Stored data entries

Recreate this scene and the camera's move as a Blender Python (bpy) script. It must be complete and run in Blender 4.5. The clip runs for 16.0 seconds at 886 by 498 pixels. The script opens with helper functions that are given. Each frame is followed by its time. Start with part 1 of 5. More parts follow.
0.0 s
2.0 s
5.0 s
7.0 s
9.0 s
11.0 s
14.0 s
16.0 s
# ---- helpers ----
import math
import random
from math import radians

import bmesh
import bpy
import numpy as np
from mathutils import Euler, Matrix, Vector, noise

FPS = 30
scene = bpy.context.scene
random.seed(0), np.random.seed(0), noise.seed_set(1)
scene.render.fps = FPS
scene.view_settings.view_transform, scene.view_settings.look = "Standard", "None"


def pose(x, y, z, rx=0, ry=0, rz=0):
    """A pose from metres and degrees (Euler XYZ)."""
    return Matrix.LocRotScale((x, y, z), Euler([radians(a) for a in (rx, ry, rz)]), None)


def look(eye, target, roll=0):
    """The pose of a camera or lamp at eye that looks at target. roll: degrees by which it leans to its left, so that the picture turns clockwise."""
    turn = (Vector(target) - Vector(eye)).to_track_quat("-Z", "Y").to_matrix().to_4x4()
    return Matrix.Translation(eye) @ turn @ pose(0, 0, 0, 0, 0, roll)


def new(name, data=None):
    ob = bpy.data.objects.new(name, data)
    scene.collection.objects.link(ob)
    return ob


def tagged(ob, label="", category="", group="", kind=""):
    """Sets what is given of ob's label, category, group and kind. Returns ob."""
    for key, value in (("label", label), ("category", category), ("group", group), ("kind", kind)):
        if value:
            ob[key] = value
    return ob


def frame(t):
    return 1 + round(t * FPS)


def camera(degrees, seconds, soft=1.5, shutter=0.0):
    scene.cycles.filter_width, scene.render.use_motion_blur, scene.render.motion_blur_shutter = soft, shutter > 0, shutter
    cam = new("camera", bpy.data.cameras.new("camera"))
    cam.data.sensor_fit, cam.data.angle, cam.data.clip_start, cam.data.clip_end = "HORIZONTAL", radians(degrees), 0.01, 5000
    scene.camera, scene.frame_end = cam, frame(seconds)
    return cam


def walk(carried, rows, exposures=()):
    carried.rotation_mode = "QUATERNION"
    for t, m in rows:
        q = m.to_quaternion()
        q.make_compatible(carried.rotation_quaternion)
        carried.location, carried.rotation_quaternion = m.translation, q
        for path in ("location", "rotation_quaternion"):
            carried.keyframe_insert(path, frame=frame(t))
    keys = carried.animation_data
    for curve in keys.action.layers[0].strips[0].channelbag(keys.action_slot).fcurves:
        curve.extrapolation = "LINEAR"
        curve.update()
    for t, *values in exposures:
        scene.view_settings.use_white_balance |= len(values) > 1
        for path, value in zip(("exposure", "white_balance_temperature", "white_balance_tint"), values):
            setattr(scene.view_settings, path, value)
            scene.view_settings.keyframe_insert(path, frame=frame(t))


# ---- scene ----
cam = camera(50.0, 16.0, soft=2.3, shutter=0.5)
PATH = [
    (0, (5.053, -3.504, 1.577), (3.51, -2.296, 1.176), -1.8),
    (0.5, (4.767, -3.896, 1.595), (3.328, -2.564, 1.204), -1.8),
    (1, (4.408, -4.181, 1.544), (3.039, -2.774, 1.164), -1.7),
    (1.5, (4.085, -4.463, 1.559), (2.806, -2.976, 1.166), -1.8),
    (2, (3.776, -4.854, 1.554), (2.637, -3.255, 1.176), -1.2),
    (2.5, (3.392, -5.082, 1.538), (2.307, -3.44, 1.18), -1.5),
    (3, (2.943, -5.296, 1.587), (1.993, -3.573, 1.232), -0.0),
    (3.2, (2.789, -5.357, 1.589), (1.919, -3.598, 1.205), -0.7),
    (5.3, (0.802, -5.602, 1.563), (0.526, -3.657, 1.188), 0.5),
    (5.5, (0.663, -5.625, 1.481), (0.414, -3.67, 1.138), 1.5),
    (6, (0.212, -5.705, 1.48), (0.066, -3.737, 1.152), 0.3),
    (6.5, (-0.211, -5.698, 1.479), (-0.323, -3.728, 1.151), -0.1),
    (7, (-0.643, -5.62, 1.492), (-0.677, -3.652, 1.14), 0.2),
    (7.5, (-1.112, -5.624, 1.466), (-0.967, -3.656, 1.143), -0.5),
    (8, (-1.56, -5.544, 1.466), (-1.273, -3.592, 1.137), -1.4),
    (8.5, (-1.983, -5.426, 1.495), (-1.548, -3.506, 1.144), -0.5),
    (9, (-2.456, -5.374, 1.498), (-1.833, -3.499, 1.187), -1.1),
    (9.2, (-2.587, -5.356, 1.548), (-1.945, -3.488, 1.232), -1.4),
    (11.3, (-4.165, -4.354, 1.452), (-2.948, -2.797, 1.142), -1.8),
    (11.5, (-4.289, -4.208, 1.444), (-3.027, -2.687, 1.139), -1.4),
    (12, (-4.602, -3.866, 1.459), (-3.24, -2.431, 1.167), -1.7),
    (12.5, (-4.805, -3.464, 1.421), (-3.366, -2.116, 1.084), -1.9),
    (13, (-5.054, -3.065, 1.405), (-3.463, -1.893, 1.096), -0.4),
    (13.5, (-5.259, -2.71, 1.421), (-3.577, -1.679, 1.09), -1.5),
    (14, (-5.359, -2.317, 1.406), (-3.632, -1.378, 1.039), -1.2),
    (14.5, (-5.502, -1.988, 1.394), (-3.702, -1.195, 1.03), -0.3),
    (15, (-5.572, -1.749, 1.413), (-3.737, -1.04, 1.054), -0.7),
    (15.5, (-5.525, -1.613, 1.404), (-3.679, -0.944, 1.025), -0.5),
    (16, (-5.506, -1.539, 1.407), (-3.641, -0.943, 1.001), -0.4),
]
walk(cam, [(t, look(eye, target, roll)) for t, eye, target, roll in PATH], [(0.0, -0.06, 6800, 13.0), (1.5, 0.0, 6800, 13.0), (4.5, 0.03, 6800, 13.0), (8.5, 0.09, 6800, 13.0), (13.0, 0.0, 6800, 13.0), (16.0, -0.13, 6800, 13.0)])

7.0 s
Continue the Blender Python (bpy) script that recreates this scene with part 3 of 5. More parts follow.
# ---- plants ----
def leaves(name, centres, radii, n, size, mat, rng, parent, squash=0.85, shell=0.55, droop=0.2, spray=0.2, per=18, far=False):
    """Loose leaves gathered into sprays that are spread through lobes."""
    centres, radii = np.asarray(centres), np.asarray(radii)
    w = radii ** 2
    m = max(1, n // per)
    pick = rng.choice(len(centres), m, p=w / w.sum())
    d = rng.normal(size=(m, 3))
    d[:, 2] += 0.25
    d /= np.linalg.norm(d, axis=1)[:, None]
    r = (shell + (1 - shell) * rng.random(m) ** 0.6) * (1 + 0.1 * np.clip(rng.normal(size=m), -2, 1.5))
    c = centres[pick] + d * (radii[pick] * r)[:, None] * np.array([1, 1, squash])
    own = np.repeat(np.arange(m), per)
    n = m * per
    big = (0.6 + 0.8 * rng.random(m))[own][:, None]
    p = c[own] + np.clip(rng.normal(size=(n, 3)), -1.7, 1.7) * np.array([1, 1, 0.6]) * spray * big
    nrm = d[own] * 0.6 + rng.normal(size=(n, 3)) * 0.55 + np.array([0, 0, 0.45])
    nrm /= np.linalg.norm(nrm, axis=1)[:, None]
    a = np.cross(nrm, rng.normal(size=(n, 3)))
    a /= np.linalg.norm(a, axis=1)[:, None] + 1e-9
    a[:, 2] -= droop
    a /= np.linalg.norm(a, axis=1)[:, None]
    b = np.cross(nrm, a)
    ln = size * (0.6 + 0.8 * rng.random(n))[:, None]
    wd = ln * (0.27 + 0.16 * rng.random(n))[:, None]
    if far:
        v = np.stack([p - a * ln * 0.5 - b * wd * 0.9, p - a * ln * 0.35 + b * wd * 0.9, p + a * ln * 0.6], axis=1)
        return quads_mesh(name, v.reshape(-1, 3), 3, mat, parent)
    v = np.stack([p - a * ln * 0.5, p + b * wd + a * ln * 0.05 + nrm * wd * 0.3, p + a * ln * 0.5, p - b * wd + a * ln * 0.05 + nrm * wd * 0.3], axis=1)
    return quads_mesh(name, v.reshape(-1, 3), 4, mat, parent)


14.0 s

Required work
Exactly as they stand, set down the lines from the top of the data through the line with "q.make_compatible(carried.rotation_quaternion)".

Solution below
Recreate this scene and the camera's move as a Blender Python (bpy) script. It must be complete and run in Blender 4.5. The clip runs for 16.0 seconds at 886 by 498 pixels. The script opens with helper functions that are given. Each frame is followed by its time. Start with part 1 of 5. More parts follow.
0.0 s
2.0 s
5.0 s
7.0 s
9.0 s
11.0 s
14.0 s
16.0 s
# ---- helpers ----
import math
import random
from math import radians

import bmesh
import bpy
import numpy as np
from mathutils import Euler, Matrix, Vector, noise

FPS = 30
scene = bpy.context.scene
random.seed(0), np.random.seed(0), noise.seed_set(1)
scene.render.fps = FPS
scene.view_settings.view_transform, scene.view_settings.look = "Standard", "None"


def pose(x, y, z, rx=0, ry=0, rz=0):
    """A pose from metres and degrees (Euler XYZ)."""
    return Matrix.LocRotScale((x, y, z), Euler([radians(a) for a in (rx, ry, rz)]), None)


def look(eye, target, roll=0):
    """The pose of a camera or lamp at eye that looks at target. roll: degrees by which it leans to its left, so that the picture turns clockwise."""
    turn = (Vector(target) - Vector(eye)).to_track_quat("-Z", "Y").to_matrix().to_4x4()
    return Matrix.Translation(eye) @ turn @ pose(0, 0, 0, 0, 0, roll)


def new(name, data=None):
    ob = bpy.data.objects.new(name, data)
    scene.collection.objects.link(ob)
    return ob


def tagged(ob, label="", category="", group="", kind=""):
    """Sets what is given of ob's label, category, group and kind. Returns ob."""
    for key, value in (("label", label), ("category", category), ("group", group), ("kind", kind)):
        if value:
            ob[key] = value
    return ob


def frame(t):
    return 1 + round(t * FPS)


def camera(degrees, seconds, soft=1.5, shutter=0.0):
    scene.cycles.filter_width, scene.render.use_motion_blur, scene.render.motion_blur_shutter = soft, shutter > 0, shutter
    cam = new("camera", bpy.data.cameras.new("camera"))
    cam.data.sensor_fit, cam.data.angle, cam.data.clip_start, cam.data.clip_end = "HORIZONTAL", radians(degrees), 0.01, 5000
    scene.camera, scene.frame_end = cam, frame(seconds)
    return cam


def walk(carried, rows, exposures=()):
    carried.rotation_mode = "QUATERNION"
    for t, m in rows:
        q = m.to_quaternion()
        q.make_compatible(carried.rotation_quaternion)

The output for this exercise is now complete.